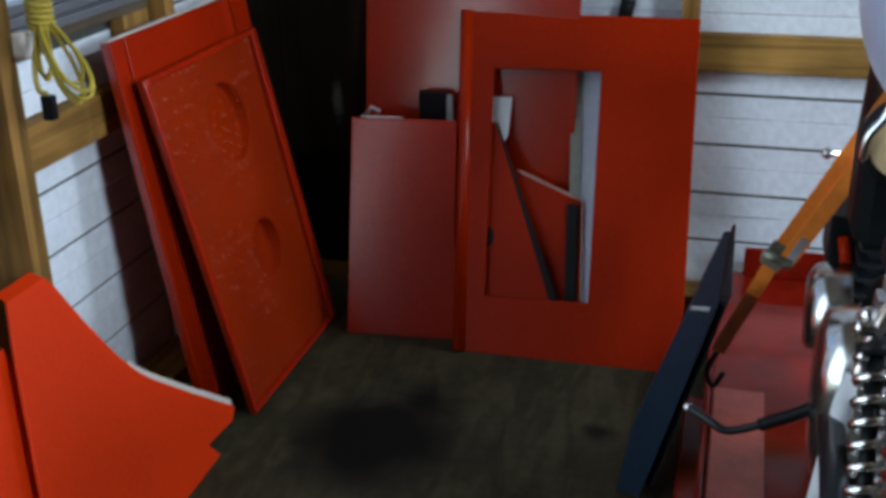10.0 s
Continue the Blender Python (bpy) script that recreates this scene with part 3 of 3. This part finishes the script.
q = [part("handle", one_tube(smooth_path([(0.128, -1.304, 0.755), (0.122, -1.298, 0.70), (0.110, -1.292, 0.622)], 5), 0.0075, seg=10), M_RED),
     part("wire", one_tube(smooth_path([(0.125, -1.300, 0.745), (0.120, -1.270, 0.68), (0.110, -1.262, 0.635), (0.105, -1.275, 0.612), (0.108, -1.290, 0.622)], 6), 0.0025, seg=6), M_BLACK),
     part("hanger", one_tube(smooth_path([(0.128, -1.304, 0.75), (0.09, -1.297, 0.80), (0.002, -1.285, 0.83)], 5), 0.0018, seg=6), M_BLACK)]
place_parts(t, *q)

# outlet box and conduit on the post
t = thing("outlet_box", "grey metal outlet box with ivory sockets and conduit", "outlet", (0.11, -1.34, 0.86))
q = [part("box", one_block(0.0905, 0.128, -1.372, -1.334, 0.812, 0.905, bevel=0.004), M_GREY), part("cover", one_block(0.1285, 0.131, -1.374, -1.332, 0.809, 0.908, bevel=0.001), M_GREY)]
for z in (0.842, 0.878):
    q.append(part("socket", one_lathe([(0.001, 0.006), (0.010, 0.006), (0.0125, 0.004), (0.0125, 0)], (0.1312, -1.352, z), (1, 0, 0), 20), M_IVORY))
q.append(part("conduit", one_tube([(0.098, -1.3375, 0.0), (0.098, -1.3375, 0.812)], 0.0052, seg=12), M_CONDUIT))
place_parts(t, *q)

# yellow extension cord, bundled and hung
t = thing("extension_cord", "bundled yellow extension cord with black plug hanging on stud", "cord", (0.13, -1.0, 0.8))
q = []
root, crown = Vector((0.13, -1.002, 0.812)), Vector((0.129, -1.002, 0.848))


def cord_loop(base, reach, across, half):
    """One round loop of cord that leaves base, swings out along reach and comes back."""
    reach, across = Vector(reach), Vector(across)
    across = (across - reach * across.dot(reach) / reach.length_squared).normalized()
    pts = []
    for i in range(37):
        a = 2 * math.pi * i / 36
        pts.append(base + reach * (0.5 - 0.5 * math.cos(a)) + across * half * math.sin(a) * (0.45 + 0.55 * math.sin(a / 2) ** 2))
    return part("cord_loop", one_tube(pts, 0.0030, seg=8), M_YELLOW)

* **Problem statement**
Omitting all images, print the listing exactly.

* **Result**
10.0 s
Continue the Blender Python (bpy) script that recreates this scene with part 3 of 3. This part finishes the script.
q = [part("handle", one_tube(smooth_path([(0.128, -1.304, 0.755), (0.122, -1.298, 0.70), (0.110, -1.292, 0.622)], 5), 0.0075, seg=10), M_RED),
     part("wire", one_tube(smooth_path([(0.125, -1.300, 0.745), (0.120, -1.270, 0.68), (0.110, -1.262, 0.635), (0.105, -1.275, 0.612), (0.108, -1.290, 0.622)], 6), 0.0025, seg=6), M_BLACK),
     part("hanger", one_tube(smooth_path([(0.128, -1.304, 0.75), (0.09, -1.297, 0.80), (0.002, -1.285, 0.83)], 5), 0.0018, seg=6), M_BLACK)]
place_parts(t, *q)

# outlet box and conduit on the post
t = thing("outlet_box", "grey metal outlet box with ivory sockets and conduit", "outlet", (0.11, -1.34, 0.86))
q = [part("box", one_block(0.0905, 0.128, -1.372, -1.334, 0.812, 0.905, bevel=0.004), M_GREY), part("cover", one_block(0.1285, 0.131, -1.374, -1.332, 0.809, 0.908, bevel=0.001), M_GREY)]
for z in (0.842, 0.878):
    q.append(part("socket", one_lathe([(0.001, 0.006), (0.010, 0.006), (0.0125, 0.004), (0.0125, 0)], (0.1312, -1.352, z), (1, 0, 0), 20), M_IVORY))
q.append(part("conduit", one_tube([(0.098, -1.3375, 0.0), (0.098, -1.3375, 0.812)], 0.0052, seg=12), M_CONDUIT))
place_parts(t, *q)

# yellow extension cord, bundled and hung
t = thing("extension_cord", "bundled yellow extension cord with black plug hanging on stud", "cord", (0.13, -1.0, 0.8))
q = []
root, crown = Vector((0.13, -1.002, 0.812)), Vector((0.129, -1.002, 0.848))


def cord_loop(base, reach, across, half):
    """One round loop of cord that leaves base, swings out along reach and comes back."""
    reach, across = Vector(reach), Vector(across)
    across = (across - reach * across.dot(reach) / reach.length_squared).normalized()
    pts = []
    for i in range(37):
        a = 2 * math.pi * i / 36
        pts.append(base + reach * (0.5 - 0.5 * math.cos(a)) + across * half * math.sin(a) * (0.45 + 0.55 * math.sin(a / 2) ** 2))
    return part("cord_loop", one_tube(pts, 0.0030, seg=8), M_YELLOW)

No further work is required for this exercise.